Hope this can be useful to others! Some quirks might still be present, I haven’t tested on Linux/macOS, but that testing/adding support for those platform is next. I’m also looking at the possibility of having an easy “install.py” command to add the model to the local argos-package directory so that it can be used in argos-translate/LT.
Nice! This should help to increase the production rate for Argos Translate models. I read through the code and here are some comments:
The docs are great!
I like this syntax: "file://D:\\path\\to\\mydataset-en_es"
The “.txt” extensions in the data packages works well. I don’t currently use any file extensions on the source and target files in “.argosdata” packages because I thought I might want to do other types of data in the future (images, audio, who knows). If the data is explicitly text I think the “.txt” extension is better.
The functionality for automatically calculating BLEU scores is nice to have despite the limitations of BLEU scores we’ve found.
The option to run in toy mode is a great feature. I’ve found Argos Train difficult to test in large part because a complete training run takes so long.
I’ve found that int8 quantization, like you’re using, works well but this is something you could experiment with.
I think the OpenNMT devs have been working a lot on OpenNMT data transforms which could be useful if you want to filter or clean datasets. OpenNMT-py also has functionality for dataset weighting, for example, you could use data from one dataset at double the rate for training.
It’s actually the same code, just edited for use as a module rather than as a script, but I found that running python within python (e.g. run a python subprocess within a python process) was giving me some issues with module imports, rather than troubleshooting those I decided to just edit the average_models.py script and use it as a module.
Yep I was looking at the weight options for different corpuses, I figured we can experiment with those once I have a simple pipeline working using a single one just like argos-train uses, but should be relatively easy to expand the program to have that ability.
I was able to run Locomotive on a Vast.ai Linux server with a RTX4090 GPU and the demo mostly worked out of the box.
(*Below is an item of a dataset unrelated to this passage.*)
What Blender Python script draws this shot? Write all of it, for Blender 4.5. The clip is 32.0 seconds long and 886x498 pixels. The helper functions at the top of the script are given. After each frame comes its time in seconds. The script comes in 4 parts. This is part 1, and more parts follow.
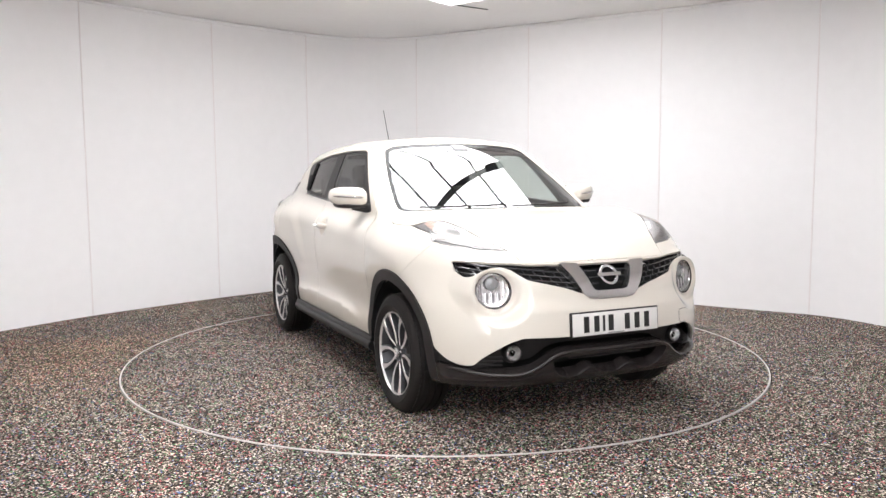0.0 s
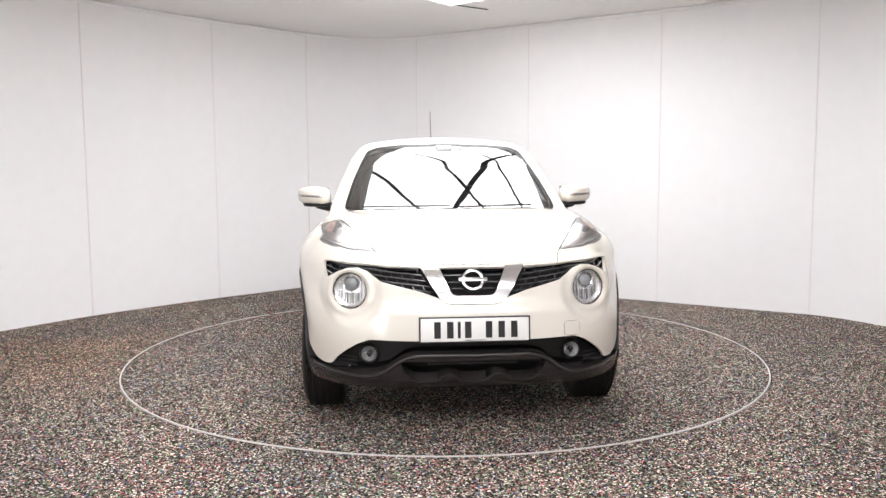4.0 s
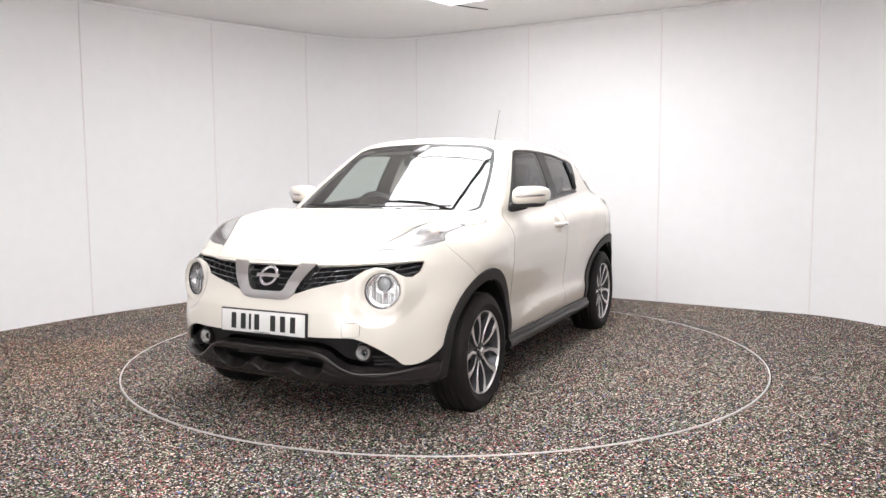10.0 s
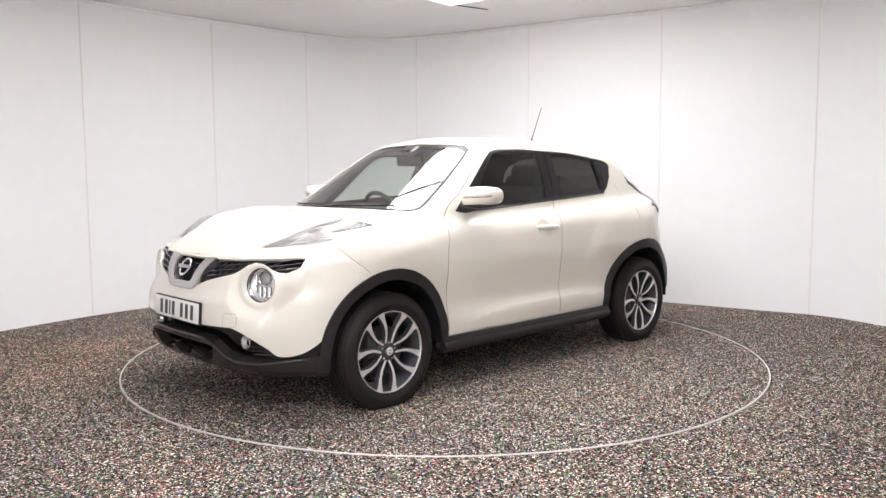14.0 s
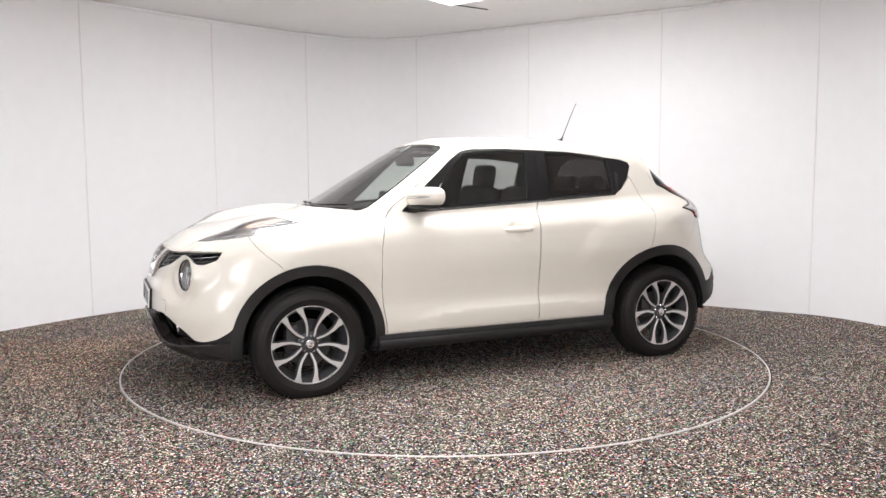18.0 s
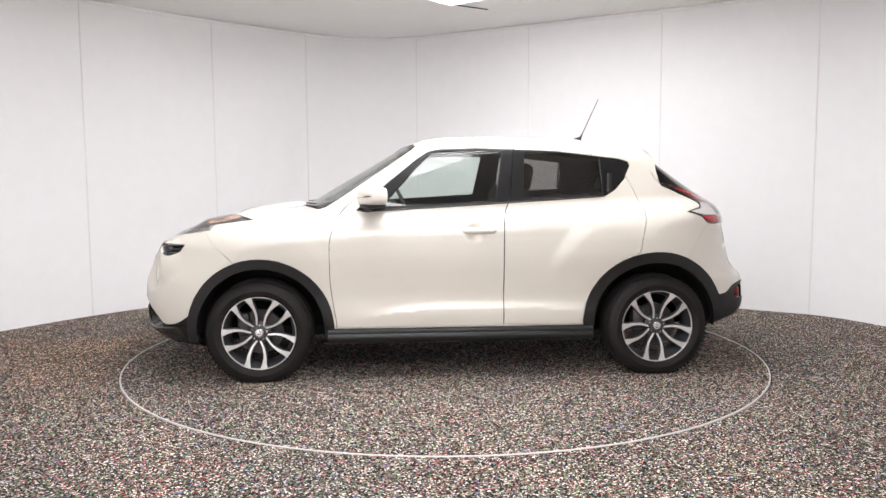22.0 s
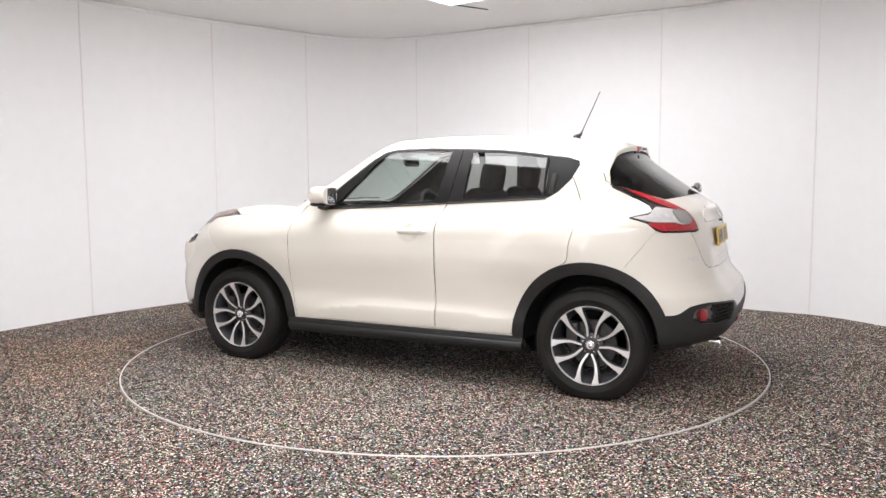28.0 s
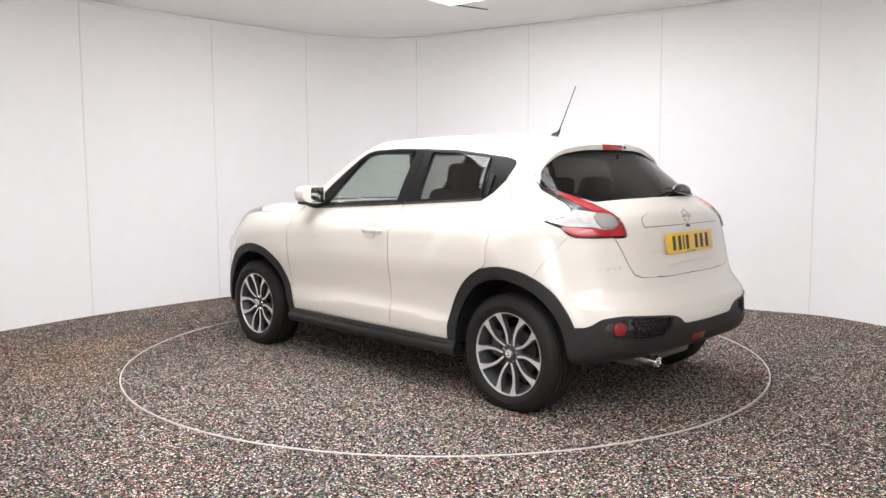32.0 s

python3 train.py --config model-config.json
I did get this error from CTranslate2 failing to use CUDA but I fixed it by setting the CTranslate2 device to “cpu”:
[email protected]:~/Locomotive$ python3 eval.py --config model-config.json
Starting interactive mode
(en)> Hello this is a test
Traceback (most recent call last):
File "/root/Locomotive/eval.py", line 239, in <module>
translation_obj = data["model"].translate_batch(
RuntimeError: Library libcublas.so.11 is not found or cannot be loaded
I also decreased the number of train steps to make the training run shorter:
Despite the short training time and solely using the TildeMODEL dataset the model seems to generate decent quality translations.
Interactive mode
[email protected]:~/Locomotive$ python3 eval.py --config model-config.json
Starting interactive mode
(en)> Hope this can be useful to others! Some quirks might still be present, I haven’t tested on Linux/macOS, but that testing/adding support for those platform is next. I’m also looking at the possibility of having an easy “install.py” command to add the model to the local argos-package directory so that it can be used in argos-translate/LT. :tada:
(it)> E' possibile che ciò possa essere utile per altri!, che potrebbero ancora essere presenti, hontoto sulla Linux/macOS, ma che le prove/astendono il sostegno a questa piattaforma sono prossime. I'm cerca anche di avere un semplice "impianto di comando" per aggiungere il modello al repertorio locale argos-pacchetto, affinché possa essere usato in unrgos-trans/LTda:
(en)> ^C
BLEU
[email protected]:~/Locomotive$ python3 eval.py --config model-config.json --bleu
Downloading flores200 dataset...
Tokenizer 'spm' has been changed to 'flores101', and may be removed in the future.
BLEU score: 52.79772
Note to override valid_steps and train_steps, you can place those directly into config.json, no need to edit the py files. Strange about ctranslate2, will need to investigate that!